Tom Cruise is usually a pro at chewing bubblegum and kicking butt in his movies, but in the upcoming Edge of Tomorrow his character – Lt. Col. Bill Cage – is more experienced at drumming up support for the army – putting his good looks and charisma to use – than actual fighting. That changes when Cage is punished for insubordination by being deployed in the field, as part of the human resistance against an extraterrestrial army that’s invaded Earth.

Edge of Tomorrow was directed by Doug Liman (Bourne Identity, Mr. and Mrs. Smith), who drew from a screenplay co-written by Christopher McQuarrie (Jack Reacher) and Jez and John-Henry Butterworth (Fair Game), based on the novel All You Need Is Kill by Japanese author Hiroshi Sakurazaka. Cruise spends most of the film sharing the screen with Emily Blunt (Looper), though such familiar faces as Bill Paxton (Agents of S.H.I.E.L.D.) and Jeremy Piven (Entourage) also show up to play key supporting roles.

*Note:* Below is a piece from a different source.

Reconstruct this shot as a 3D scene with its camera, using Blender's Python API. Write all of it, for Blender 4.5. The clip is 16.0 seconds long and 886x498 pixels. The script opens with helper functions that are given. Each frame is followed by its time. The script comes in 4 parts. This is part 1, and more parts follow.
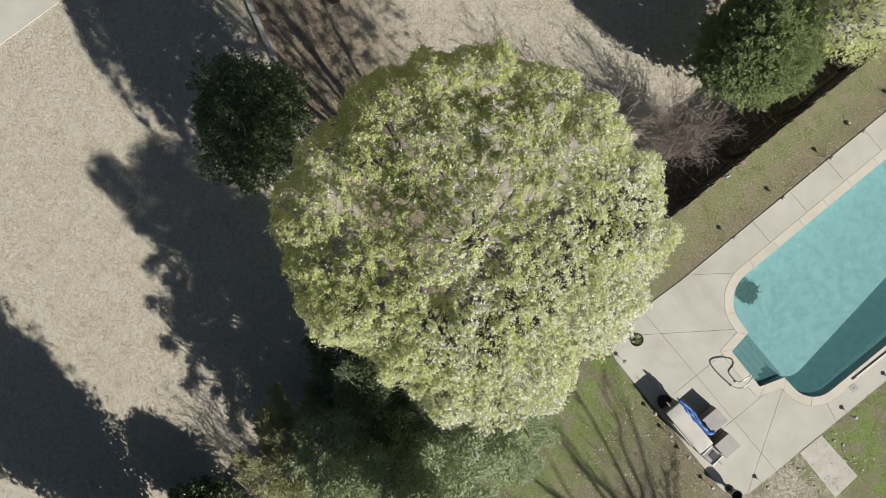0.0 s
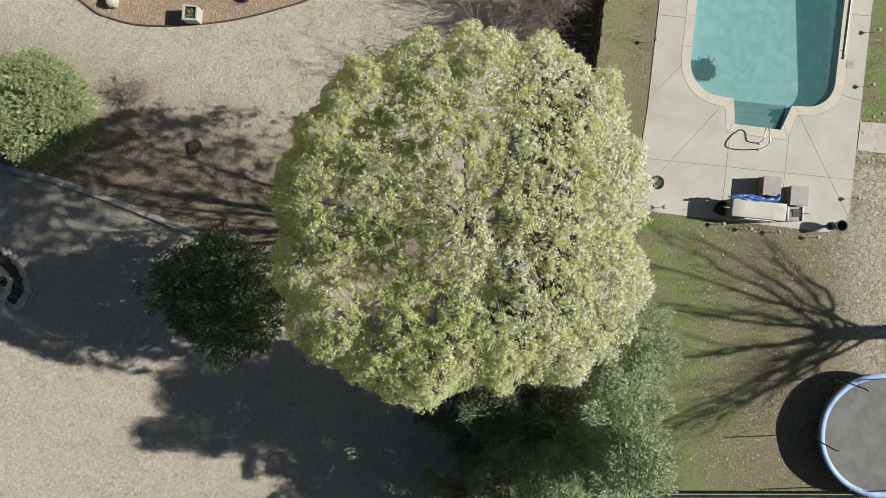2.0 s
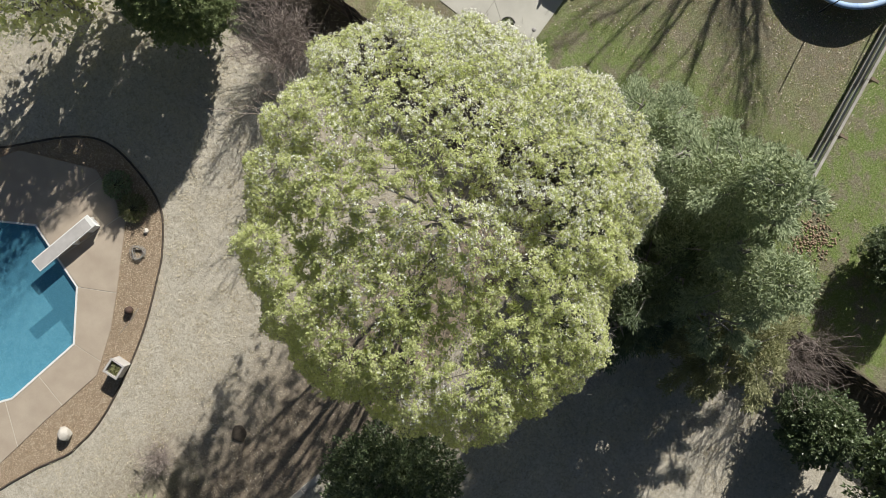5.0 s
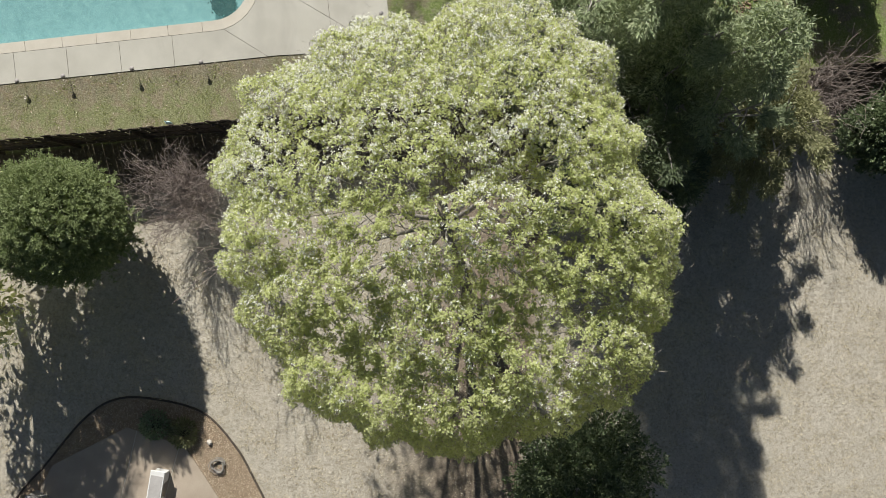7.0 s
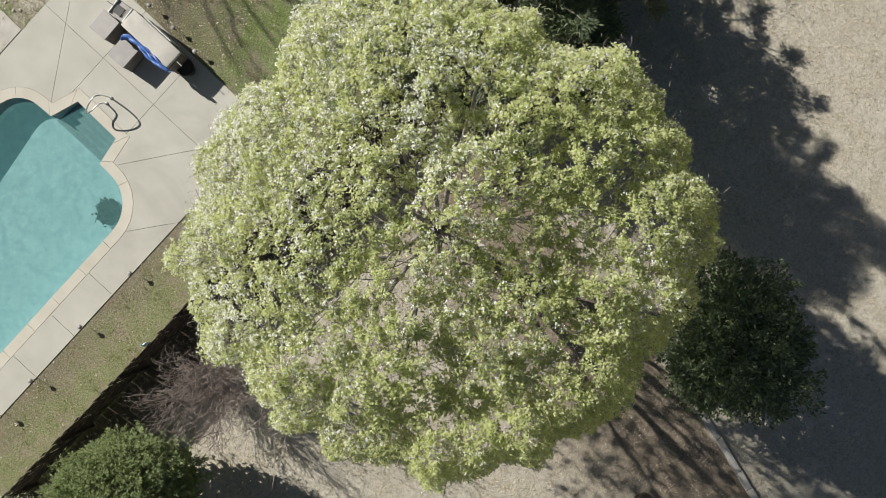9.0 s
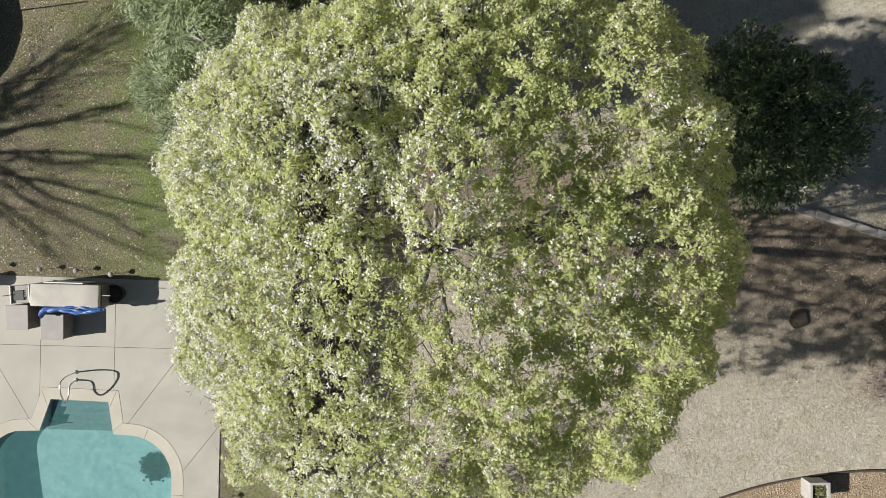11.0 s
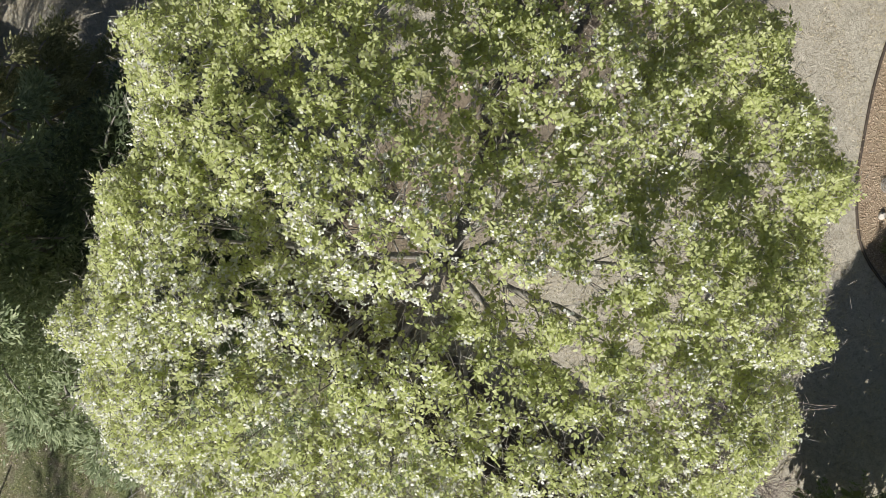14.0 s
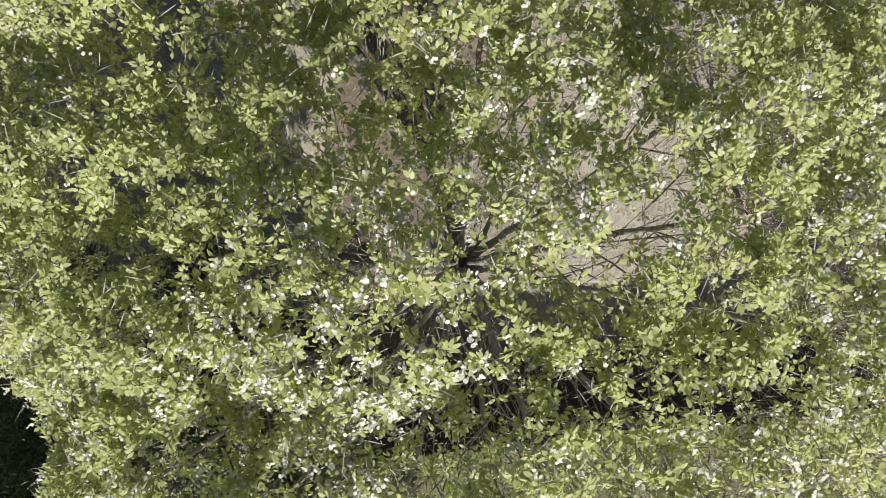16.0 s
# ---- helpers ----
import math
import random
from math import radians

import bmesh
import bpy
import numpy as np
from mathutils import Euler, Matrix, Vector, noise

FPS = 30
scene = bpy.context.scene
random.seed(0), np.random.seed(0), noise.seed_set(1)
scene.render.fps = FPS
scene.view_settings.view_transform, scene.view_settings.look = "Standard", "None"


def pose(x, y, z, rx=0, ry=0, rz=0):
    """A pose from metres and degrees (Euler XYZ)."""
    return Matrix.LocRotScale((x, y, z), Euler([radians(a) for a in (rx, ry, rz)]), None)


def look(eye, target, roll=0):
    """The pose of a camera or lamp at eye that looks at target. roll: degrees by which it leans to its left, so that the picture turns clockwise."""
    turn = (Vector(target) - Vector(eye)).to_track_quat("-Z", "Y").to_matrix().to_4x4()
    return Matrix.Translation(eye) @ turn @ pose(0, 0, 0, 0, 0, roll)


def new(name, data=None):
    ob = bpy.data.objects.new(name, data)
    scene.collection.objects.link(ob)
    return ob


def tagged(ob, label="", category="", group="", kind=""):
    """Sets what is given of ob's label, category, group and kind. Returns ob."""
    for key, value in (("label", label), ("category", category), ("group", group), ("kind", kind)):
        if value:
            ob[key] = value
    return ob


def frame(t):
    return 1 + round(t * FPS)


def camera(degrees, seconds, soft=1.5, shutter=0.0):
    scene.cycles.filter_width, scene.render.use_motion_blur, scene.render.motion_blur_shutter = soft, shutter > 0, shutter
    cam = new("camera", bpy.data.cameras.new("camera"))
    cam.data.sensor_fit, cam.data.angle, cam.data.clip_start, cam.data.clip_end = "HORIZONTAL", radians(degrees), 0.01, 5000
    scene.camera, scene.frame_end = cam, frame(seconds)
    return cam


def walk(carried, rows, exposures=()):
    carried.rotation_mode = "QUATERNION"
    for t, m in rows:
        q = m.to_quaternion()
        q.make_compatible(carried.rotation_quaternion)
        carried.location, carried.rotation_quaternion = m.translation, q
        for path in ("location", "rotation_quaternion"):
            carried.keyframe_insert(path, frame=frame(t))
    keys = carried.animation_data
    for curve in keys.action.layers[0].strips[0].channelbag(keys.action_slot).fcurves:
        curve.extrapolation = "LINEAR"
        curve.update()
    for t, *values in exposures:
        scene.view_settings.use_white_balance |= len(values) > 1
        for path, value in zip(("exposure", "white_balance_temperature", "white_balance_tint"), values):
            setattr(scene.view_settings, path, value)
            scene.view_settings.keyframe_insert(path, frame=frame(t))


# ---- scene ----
cam = camera(65.0, 16.0, 0.8)
SUN, SKY = 5.2, 0.032
EXPOSURE = 0.29
# seconds, eye, turn about the plumb line, and the small tilts of the gimbal
PATH = [
    (0, 0.000, 0.000, 25.019, 0.06, -0.53, 1.03),
    (0.5, -0.004, 0.011, 24.936, -10.93, -0.54, 1.09),
    (1, -0.023, -0.014, 24.859, -22.19, -0.51, 1.11),
    (1.5, -0.080, -0.003, 24.733, -33.47, -0.57, 0.93),
    (2, -0.129, 0.031, 24.623, -43.96, -0.61, 0.79),
    (2.5, -0.173, 0.061, 24.485, -55.10, -0.59, 0.82),
    (3, -0.191, 0.051, 24.313, -65.50, -0.62, 0.88),
    (3.5, -0.181, 0.041, 24.135, -75.56, -0.59, 0.86),
    (4, -0.174, 0.044, 23.921, -84.65, -0.49, 0.85),
    (4.2, -0.168, 0.060, 23.813, -88.80, -0.45, 0.86),
    (6.3, 0.133, 0.479, 22.459, -131.35, -0.57, 0.55),
    (6.5, 0.140, 0.483, 22.338, -135.59, -0.54, 0.61),
    (7, 0.154, 0.471, 22.008, -145.89, -0.48, 0.78),
    (7.5, 0.178, 0.453, 21.687, -156.22, -0.46, 0.92),
    (8, 0.165, 0.480, 21.397, -166.47, -0.44, 0.91),
    (8.5, 0.135, 0.542, 21.086, -176.85, -0.37, 0.93),
    (9, 0.158, 0.592, 20.734, -187.27, -0.29, 1.06),
    (9.5, 0.208, 0.568, 20.382, -197.44, -0.31, 1.11),
    (9.7, 0.241, 0.536, 20.222, -201.72, -0.34, 1.02),
    (11.8, 0.358, 0.225, 18.362, -245.09, -0.58, 0.49),
    (12, 0.355, 0.217, 18.177, -249.25, -0.62, 0.47),
    (12.5, 0.362, 0.228, 17.760, -259.14, -0.57, 0.57),
    (13, 0.355, 0.261, 17.372, -269.11, -0.52, 0.69),
    (13.5, 0.347, 0.323, 16.998, -279.12, -0.51, 0.89),
    (14, 0.316, 0.372, 16.595, -288.99, -0.59, 1.05),
    (14.5, 0.277, 0.395, 16.171, -298.79, -0.73, 1.11),
    (15, 0.236, 0.420, 15.741, -308.26, -0.86, 1.16),
    (15.5, 0.225, 0.457, 15.273, -317.80, -1.15, 1.18),
    (16, 0.181, 0.459, 14.807, -327.03, -1.31, 1.05),
]
walk(cam, [(t, pose(x, y, z, 0, 0, turn) @ pose(0, 0, 0, ax, 0, 0) @ pose(0, 0, 0, 0, ay, 0)) for t, x, y, z, turn, ax, ay in PATH])
scene.view_settings.exposure = EXPOSURE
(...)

The first trailer for Edge of Tomorrow focuses primarily on establishing the film’s Groundhog Day/Source Code-esque sci-fi premise – Cage gets stuck in a time loop that allows him to relive (and die) on the same day over and over – while the newly-unveiled second preview examines what happens once Cage joins forces with fellow soldier Rita Vrataski (Blunt) – someone who’s also “hijacked” the aliens’  power and been equipped with an infinite number of lives to lose in battle.

Cruise as Cage is apparently shown dying a lot in Edge of Tomorrow; as illustrated by the second trailer, that sets the stage for some dark comedy, as well as some poignance – with regard to what the future holds, should Cage and Vrataski ever manage to break the cycle, defeat the baddie aliens, and live to tell the tale. Fortunately, it seems that the most enticing aspects of the film (in terms of action and story) are being saved for the actual movie, rather than spoiled ahead of time.

All thing considered, the only significant concern at this point seems to be that Edge of Tomorrow might not have that much depth, as far as thematic/philosophical implications of its premise being examined goes. The futuristic world and battle sequences (featuring soldiers armed with mechanical exoskeletons) seem well-done; so long as McQuarrie and Liman have also given the film just enough brains, then we should be good to go.

Edge of Tomorrow opens in U.S. theaters on June 6th, 2014.